What are some moments from the book that stood out to you?
It’s the moment when she’s there as a mother, responsible for the life of her child, and trying to figure out what to do. Of course, there are issues at the institutional level that are very important. But this is the personal human level. She begins to pray because she’s seeking some inner guidance about what she should do. Her thought must only have been for herself, but particularly for the safety of her child, and she sought out the guidance of the Lord in that moment and she prayed about what she should do.
How do you think she was able to capture what she did in the book?
She was clearly an intrepid person. She obviously was a person of great agency, a person who was courageous. And a person who had a great sense of herself. We see that in the book when it was time to get identity cards and most people had to have a white person or an employer or someone come and vouch for them in order to get one, a pass like race cards in South Africa, for example, to be able to be out on the street. She said, “What was I supposed to do? Who was I supposed to call? I’ve always earned an independent living and I’ve never worked for a white person in my life.” So what does a person who’s intrepid, entrepreneurial, independent do? What does a Black person, a Black woman like that do in such a circumstance? She eventually figured it out, of course.
This was a woman who had never really asked anyone for anything. These are the human feelings that are going through the minds and hearts of people of that community, who in an instant, lost everything, and for many, even their hope.
Let’s talk about something your grandmother wrote in the beginning of the book. She questions democracy, and asks, “Is democracy a mockery?”
Absolutely, it was a voice to the future. She spoke prophetically and she thought that these questions had to be answered honestly, authentically, and from a deep place of reflection. My great-grandfather was a World War I veteran, and he had returned from the European Theater and was living in Tulsa or in the Tulsa area at the time of the massacre.
So within my own family, I have that aspect of reflection to think about my own forefathers who fought abroad for the freedom of Europe and came home not able to exercise their full civil rights or full civic participation. To exercise even their right to life, right to liberty and the pursuit of happiness here at home. And so these taglines, if you will, begin to ring hollow.

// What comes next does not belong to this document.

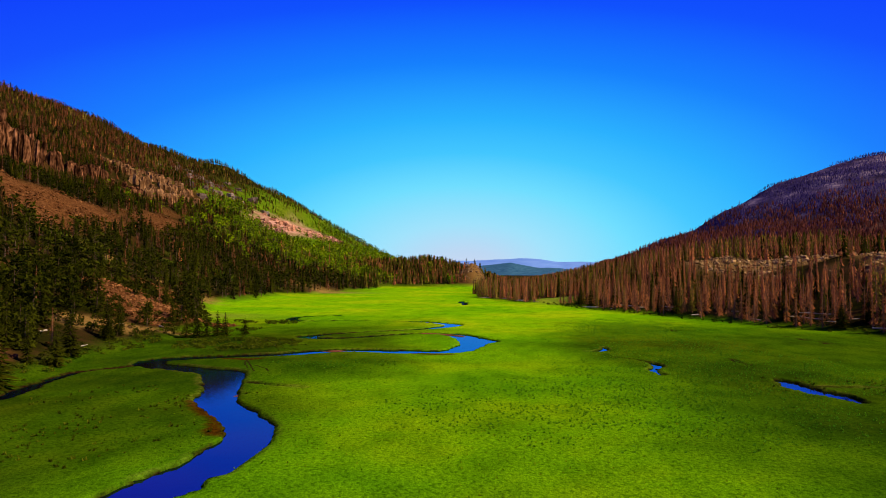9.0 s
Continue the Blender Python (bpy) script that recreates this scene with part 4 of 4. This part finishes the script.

This is the land of the free and the home of the brave? Or is it a place where mob rule can take the lives and livelihoods of so many without any justice. No punishment for the perpetrators. No justice for the victim. No cost for the crime.
Who do you hope the book reaches?
Everyone. And I would hope that people are touched by the human part of this story. Mary Jones Parrish said she hoped the book would reach the thinking people of America. I would like this book to reach them as well.
And certainly young learners, too, who are at a critical point when they are about to be denied by certain legislators, the opportunity to know objective truths. And these are things within a democracy that are not optional. Truth is not optional. And the learning of the truth must also always be at the forefront.